VON JOHANNA HOFLEITNER
Tino Sehgal fasziniert und irritiert im Kunsthaus Bregenz - mit maximalem Gewinn.

Nicht nur, dass der gläserne Gebäudewürfel des Kunsthauses Bregenz derzeit komplett gegen die Außenwelt abgeschottet ist - der dort ausstellende Künstler Tino Sehgal hat ihn auch bis auf die Mauern leer geräumt. Sogar die Kassa muss für die Dauer der Ausstellung im engen Windfang Platz finden. Wenn der Besucher die schwarze Vorhangschleuse passiert hat, findet er sich in vollkommener Finsternis wieder, tastend darauf wartend, dass - wenn schon die Augen ausgeschaltet sind - zumindest die Hände Halt finden.

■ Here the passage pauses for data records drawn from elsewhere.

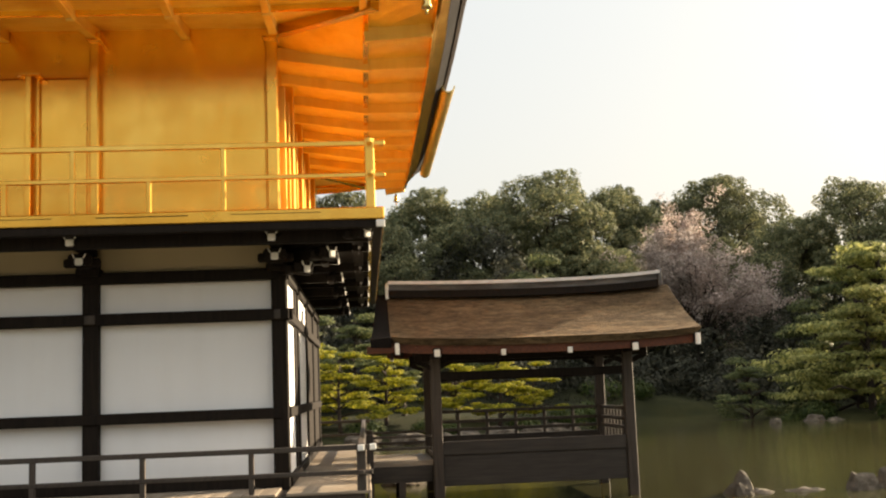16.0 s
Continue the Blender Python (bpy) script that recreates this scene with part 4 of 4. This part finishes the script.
# ---- the near pine bough ----
def near_pine():
    t = thing("pine_tree", "old pine reaching a needled bough over the path", "pine tree", at=(-3.6, -9.6, 0.3))
    rng = np.random.default_rng(77)
    tube("trunk", [(-3.6, -9.6, 0.1), (-3.5, -9.5, 1.5), (-3.75, -9.3, 3.0), (-3.6, -9.2, 4.6)], [0.16, 0.14, 0.11, 0.05], BARK_TREE, t)
    tip = Vector((-1.22, -9.40, 2.90))
    start = Vector((-3.65, -9.35, 2.5))
    tube("bough", [start, start.lerp(tip, 0.5) + Vector((0, 0, 0.06)), Vector((-1.55, -9.4, 2.84)), tip], [0.05, 0.03, 0.014, 0.006], BARK_TREE, t)
    tube("bough", [Vector((-3.6, -9.25, 3.6)), Vector((-2.4, -9.35, 3.35)), Vector((-1.5, -9.4, 3.33))], [0.03, 0.018, 0.006], BARK_TREE, t)
    vs, fs = [], []
    def tuft(c, axis, n, ln):
        axis = Vector(axis).normalized()
        for _ in range(n):
            d = (axis * rng.uniform(0.2, 1.2) + Vector(rng.normal(size=3)) * 0.46).normalized()
            s = d.cross(Vector(rng.normal(size=3))).normalized() * 0.0016
            p = Vector(c) + Vector((0.05, 0, 0)) + axis * rng.uniform(-0.05, 0.03)
            e = p + d * ln * rng.uniform(0.7, 1.1)
            k = len(vs)
            vs.extend([p - s, p + s, e + s * 0.4, e - s * 0.4])
            fs.append((k, k + 1, k + 2, k + 3))
    for c, ax in (((-1.15, -9.40, 2.92), (1, 0, 0.15)), ((-1.20, -9.42, 2.97), (0.7, 0, 0.7)), ((-1.30, -9.38, 2.98), (0.1, -0.2, 1)), ((-1.35, -9.42, 2.94), (-0.2, 0, 1)), ((-1.24, -9.45, 2.87), (0.9, 0, -0.3)),
                  ((-1.36, -9.35, 2.85), (0.1, -0.3, -0.7)), ((-1.42, -9.35, 2.82), (-0.2, 0, -1)), ((-1.28, -9.4, 2.92), (0.5, -0.4, 0.3)), ((-1.20, -9.4, 2.90), (0.8, -0.3, -0.1)), ((-1.40, -9.4, 3.0), (-0.1, 0, 0.8)), ((-1.30, -9.4, 2.84), (0.6, 0, -0.6)),
                  ((-1.45, -9.4, 2.88), (-0.3, -0.3, -0.3)), ((-1.47, -9.4, 3.33), (0.6, 0, 0.1)), ((-1.26, -9.44, 2.88), (0.4, -0.8, 0)), ((-1.36, -9.44, 2.88), (0, -1, 0))):
        tuft(c, ax, 165, 0.094)
    child("needles", mesh_of("needles", vs, fs, LEAF_NEAR), t, None, "tufts of long green needles")


near_pine()

# woods behind the viewer close the place to the north
plant("evergreen_tree", broad_tree(31, 11, 4.4, 16, 40, 0.24, LEAF_DARK), [(-26, -46, 0, 1.0), (-14, -50, 50, 1.1), (-2, -48, 100, 0.95), (9, -50, 150, 1.05), (20, -47, 10, 1.0), (31, -44, 70, 1.0), (-36, -38, 20, 1.0), (42, -30, 120, 1.0), (-44, -20, 10, 1.1), (50, -8, 0, 1.0)],
      "evergreen tree of the woods along the garden path", "tree", "woods along the garden path")
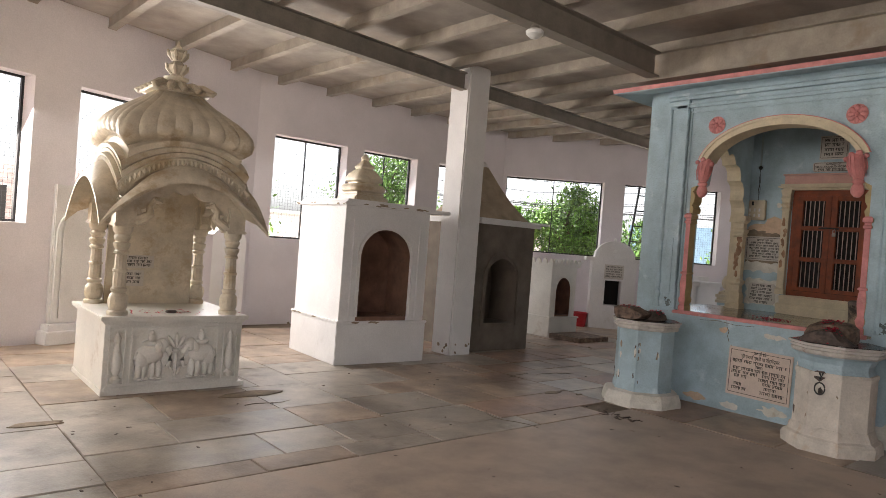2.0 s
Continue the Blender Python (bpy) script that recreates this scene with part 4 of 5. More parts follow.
# door surround
part("door_frame", prism([(-0.235, 0.3), (-0.235, 0.945), (0.235, 0.945), (0.235, 0.3), (0.165, 0.3), (0.165, 0.87), (-0.165, 0.87), (-0.165, 0.3)], 0.03, FY), YELLOW, ys)
part("door_cap", boxes((-0.30, 0.30, -by - 0.05, -by, 0.945, 0.975), bevel=0.006), YELLOW, ys)
arch_relief(0.18, 0.975, 0.98, 0.15, 0.03, FY, "fan_light", YELLOW, ys, proud=0.03)
dots(FY, [(0.1 * math.cos(a), 1.0 + 0.07 * math.sin(a)) for a in [math.pi * i / 8 for i in range(9)]], 0.02, "fan_carving", YELLOW, ys)
for m, half in ((FY, bx), (FX, by)):
    for s in (-1, 1):
        u = s * half * 0.36
        part("carved_bulb", lathe([(0.001, 0), (0.035, 0.0), (0.05, 0.025), (0.045, 0.06), (0.025, 0.085), (0.03, 0.10), (0.001, 0.14)], 12, at=tuple(m @ Vector((u if half == bx else s * 0.17, 0.975 if half == bx else 0.83, 0.0)))), YELLOW, ys, smooth=True)
    # twisted rope along the outer edges and a zigzag strip inside it
    for s in (-1, 1):
        bm = bmesh.new()
        for k in range(44):
            box(bm, -0.014, 0.014, -0.009, 0.009, 0, 0.018, m @ Matrix.Translation((s * (half - 0.018), 0.33 + 0.0245 * k, 0)) @ pose(0, 0, 0, 0, 0, 35 * s), 0.003)
        part("rope_moulding", bm, YELLOW, ys)
        bm = bmesh.new()
        for k in range(30):
            box(bm, -0.02, 0.02, -0.006, 0.006, 0, 0.012, m @ Matrix.Translation((s * (half * 0.82), 0.34 + 0.028 * k, 0)) @ pose(0, 0, 0, 0, 0, 40 if k % 2 else -40))
        part("zigzag_strip", bm, YELLOW, ys)
# false panelled door and animal relief on the gable face
part("false_door", boxes((-bx - 0.018, -bx, -0.14, 0.14, 0.33, 0.80), bevel=0.004), YELLOW, ys)
for i in range(4):
    for j in (-1, 1):
        part("door_panel", boxes((-bx - 0.027, -bx - 0.017, j * 0.065 - 0.045, j * 0.065 + 0.045, 0.36 + i * 0.11, 0.44 + i * 0.11), bevel=0.004), YELLOW, ys)
part("door_cap", boxes((-bx - 0.05, -bx, -0.21, 0.21, 0.80, 0.83), bevel=0.006), YELLOW, ys)
arch_relief(0.11, 0.83, 0.84, 0.1, 0.03, FX, "fan_light", YELLOW, ys, proud=0.03)
r = random.Random(2)
dots(FX, [(r.uniform(-0.12, 0.12), r.uniform(0.98, 1.16)) for _ in range(40)], 0.022, "figure_carving", YELLOW, ys)
part("lower_eave", eave_skin(bx - 0.005, by - 0.005, 0.12, 0.13, 1.30, 1.71, 0.028, n=28), YELLOW, ys, smooth=50)
# roped edge
bm = bmesh.new()
for (ax, ay), (bx_, by_) in (((-1, -1), (1, -1)), ((-1, 1), (-1, -1)), ((1, -1), (1, 1))):
    for i in range(46):
        s = i / 45
        x, y = ax + (bx_ - ax) * s, ay + (by_ - ay) * s
        res = bmesh.ops.create_icosphere(bm, subdivisions=1, radius=0.015)
        bmesh.ops.transform(bm, matrix=Matrix.Translation((x * (bx + 0.117), y * (by + 0.117), bow(s, 1.30, 1.71) - 0.145)), verts=res["verts"])
part("roped_edge", bm, YELLOW, ys, smooth=True)
for z, g, k in ((0.0, 0.015, 0.06), (0.065, 0.03, 0.07), (0.125, 0.045, 0.03), (0.185, 0.028, 0.065), (0.225, 0.05, 0.04)):
    part("cornice_band", eave_skin(bx - 0.01, by - 0.01, g, 0.0, 1.47 + z, 1.66 + z * 0.9, k, n=28), YELLOW, ys, smooth=50)
# leaf row along the upper band
bm = bmesh.new()
for (ax, ay), (bx_, by_) in (((-1, -1), (1, -1)), ((-1, 1), (-1, -1))):
    for k in range(52):
        s = (k + 0.5) / 52
        x, y = ax + (bx_ - ax) * s, ay + (by_ - ay) * s
        for dz, rad, gg in ((0.155, 0.016, 0.024), (0.045, 0.012, 0.02)):
            res = bmesh.ops.create_icosphere(bm, subdivisions=1, radius=rad)
            bmesh.ops.transform(bm, matrix=Matrix.Translation((x * (bx + gg), y * (by + gg), bow(s, 1.47, 1.66 - 0.1 * dz) + dz - 0.01)) @ Matrix.Diagonal((0.8, 0.8, 1.5, 1)), verts=res["verts"])
part("leaf_frieze", bm, YELLOW, ys, smooth=True)
part("roof_core", boxes((-bx + 0.015, bx - 0.015, -by + 0.015, by - 0.015, 1.452, 1.585)), YELLOW, ys)
part("roof_vault", vault(bx + 0.01, by + 0.015, 2.27, 1.64, 1.83, bend=0.19, power=1.9), YELLOW, ys, smooth=50)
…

Es ist ein Gefühl der Geworfenheit, das der deutsch-britische Künstler (30) mit diesem Setting in Szene setzt. Ganz anders als auf der Venedig-Biennale 2005, wo auf Sehgals Anweisung hin ein paar herumhüpfende Akteure die Besucher launig vor den Kopf stießen, scheint hier die Zeit stehen geblieben, bis sich der Körper halbwegs an Orientierungslosigkeit und Blindheit gewöhnt hat. Dabei ist die Finsternis nur der Vorhof zu einem ausschnitthaften Selbstfindungstrip über drei weitere Etagen.

Kaum heller die darüber liegende Ebene. Als wären sie aus den Wänden getreten, bewegen sich zwei Gestalten schemenhaft aufeinander zu, angesichts der Dämmerung mehr zu spüren als zu sehen. Das Auge erkennt nur langsam, dass die beiden, einmal aufeinander zugekommen, in stiller Umarmung niedersinken, sich langsam aufrichten, tänzeln, sich übereinander beugen. Dann in die Stille hinein plötzlich die Worte: "Tino Sehgal. Kiss. 2002." Es ist die Signatur des Künstlers - nur gesprochen.

Die Szene ist faszinierend und irritierend. Zumal, wenn man endlich erkannt hat, dass die zwei nackt sind, mischt sich ein Gefühl der Beklemmung dazu. Bin ich ein Eindringling? Voyeur? Nein, es geschieht nur auf einer Bühne, zu der das Museum temporär geworden ist.

Noch einmal eine Ebene höher, wandelt sich die Beklemmung in Ratlosigkeit, wenn fünf mit dem Gesicht abgewandte Personen unvermutet eine Einladung zur Diskussion vorbringen: "Ziel dieser Arbeit ist es, zum Gegenstand einer Diskussion zu werden", repetieren die Akteure - um dann bei der ersten Regung des Besuchers mit dem Satz "Wir haben einen Kommentar!" selbst in eine angeregte Konversation zu fallen.

Ganz oben, auf der dank der Glasdecke blendend hellen Ebene des Kunsthauses, klingt die emotionelle Achterbahn aus in Heiterkeit. Ungefähr zwanzig Kinder tollen durch den Raum. "Hallo, ich heiße Michael", sagt einer: "Ich habe mich entschieden, diese Arbeit heißt: ,Se Ssak-se-ilia'." Was das heißt, weiß der vielleicht Achtjährige nicht so genau. Ein anderer mischt sich ein: "Die Arbeit heißt: ,Dii success?'." Ein dritter, in flüssigem Englisch: "The failure." Sehgal legt den Kindern die Frage in den Mund - über ein Werk, das auf Objekthaftigkeit verzichtet und auf dem Kunstmarkt trotzdem blendend reüssiert. "Erfolg" oder "Scheitern"? Jeder Besucher soll den Umgang mit Kunst, ihren eingefahrenen Ritualen, ihrem Betrieb überdenken. Der emotionelle, intellektuelle Tauschwert ist maximal.